The F-35A lost radar contact approximately 85 miles east of Misawa Air Base.
A P-8A joined JASDF aircraft and Japan Maritime Self Defense Force ships searching the area overnight.
Additional flights are continuing today.
Guided-missile destroyer USS Stethem (DDG 63) is sailing to the search area now.
U.S. 7th Fleet provides security alongside allies and partners throughout a free and open Indo-Pacific. As the U.S. Navy’s largest forward-deployed fleet, 7th Fleet operates roughly 50-70 ships and submarines and 140 aircraft with approximately 20,000 Sailors.
The P-8A aircraft are assigned to Patrol Squadron (VP) 8 and Patrol Squadron (VP) 5. Both squadrons are homeported in Jacksonville, Fla. and are on rotational deployments to 7th Fleet out of Misawa, Japan.

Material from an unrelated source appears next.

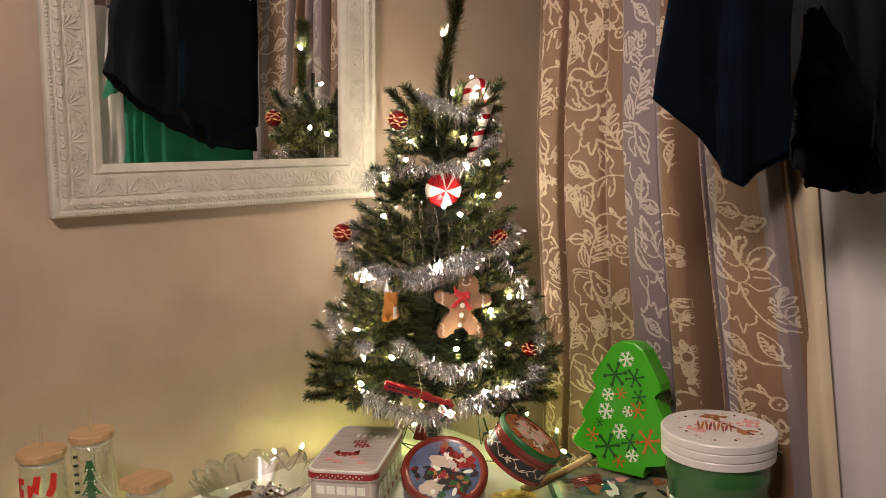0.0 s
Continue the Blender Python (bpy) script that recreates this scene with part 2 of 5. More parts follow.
def box_bm(size, at=(0, 0, 0), rot=None, bevel=0.0, segments=2):
    return add_box(bmesh.new(), size, at, rot, bevel, segments)


def lathe(profile, steps=40, bm=None, wave=None):
    """Turns (radius, height) pairs about z; closed where the radius is 0. wave(angle, k) scales the radius."""
    bm = bm or bmesh.new()
    rings = []
    for k, (r, z) in enumerate(profile):
        if r < 1e-6:
            rings.append([bm.verts.new((0, 0, z))])
        else:
            ring = []
            for i in range(steps):
                a = 2 * math.pi * i / steps
                rr, dz = (r, 0) if wave is None else wave(a, k, r)
                ring.append(bm.verts.new((rr * math.cos(a), rr * math.sin(a), z + dz)))
            rings.append(ring)
    for a, b in zip(rings, rings[1:]):
        for i in range(steps):
            j = (i + 1) % steps
            if len(a) == 1 and len(b) == 1:
                continue
            if len(a) == 1:
                bm.faces.new((a[0], b[i], b[j]))
            elif len(b) == 1:
                bm.faces.new((a[i], a[j], b[0]))
            else:
                bm.faces.new((a[i], a[j], b[j], b[i]))
    bmesh.ops.recalc_face_normals(bm, faces=bm.faces)
    return bm


def tube(points, radius, sides=8, bm=None, cap=True):
    """A round rod along points; radius is a number or one for each point."""
    bm = bm or bmesh.new()
    pts = [Vector(p) for p in points]
    rad = radius if isinstance(radius, (list, tuple)) else [radius] * len(pts)
    rings = []
    ref = Vector((0.31, 0.17, 0.93))
    for i, p in enumerate(pts):
        d = (pts[min(i + 1, len(pts) - 1)] - pts[max(i - 1, 0)]).normalized()
        u = d.cross(ref)
        if u.length < 0.05:
            u = d.cross(Vector((1, 0, 0)))
        u.normalize()
        w = d.cross(u)
        rings.append([bm.verts.new(p + (u * math.cos(2 * math.pi * k / sides) + w * math.sin(2 * math.pi * k / sides)) * rad[i]) for k in range(sides)])
    for a, b in zip(rings, rings[1:]):
        for k in range(sides):
            bm.faces.new((a[k], a[(k + 1) % sides], b[(k + 1) % sides], b[k]))
    if cap:
        bm.faces.new(rings[0][::-1])
        bm.faces.new(rings[-1])
    return bm


def prism(outline, depth, bevel=0.0, bm=None, at=(0, 0, 0)):
    """A flat shape in x, z, given anticlockwise, with its front at y = -depth / 2 and its back at +depth / 2."""
    bm = bm or bmesh.new()
    front = [bm.verts.new((x + at[0], at[1] - depth / 2, z + at[2])) for x, z in outline]
    back = [bm.verts.new((x + at[0], at[1] + depth / 2, z + at[2])) for x, z in outline]
    n = len(outline)
    f1 = bm.faces.new(front)
    bm.faces.new(back[::-1])
    for i in range(n):
        bm.faces.new((front[i], back[i], back[(i + 1) % n], front[(i + 1) % n]))
    if bevel:
        edges = list({e for v in front for e in v.link_edges if e.other_vert(v) in front})
        bmesh.ops.bevel(bm, geom=edges, offset=bevel, segments=2, affect="EDGES", profile=0.5)
    bmesh.ops.recalc_face_normals(bm, faces=bm.faces)
    return bm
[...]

Stethem is forward-deployed to Yokosuka, Japan.
The wreckage likely sits at a depth of around 5,000 feet, which will make recovering it challenging. Keep in mind that it isn't in one piece as we already know that part of the tail was floating in the area. Even stray F-35 wreckage can be the source of a major loss of technological secrets.
The jet had been airborne for around half an hour when it went down. Supposedly, there was no warning at all from the pilot that something had gone wrong. A call was made to stop training by another pilot sometime around when the aircraft went down. The pilot was in his 40s was highly experienced, but was still somewhat new to the F-35.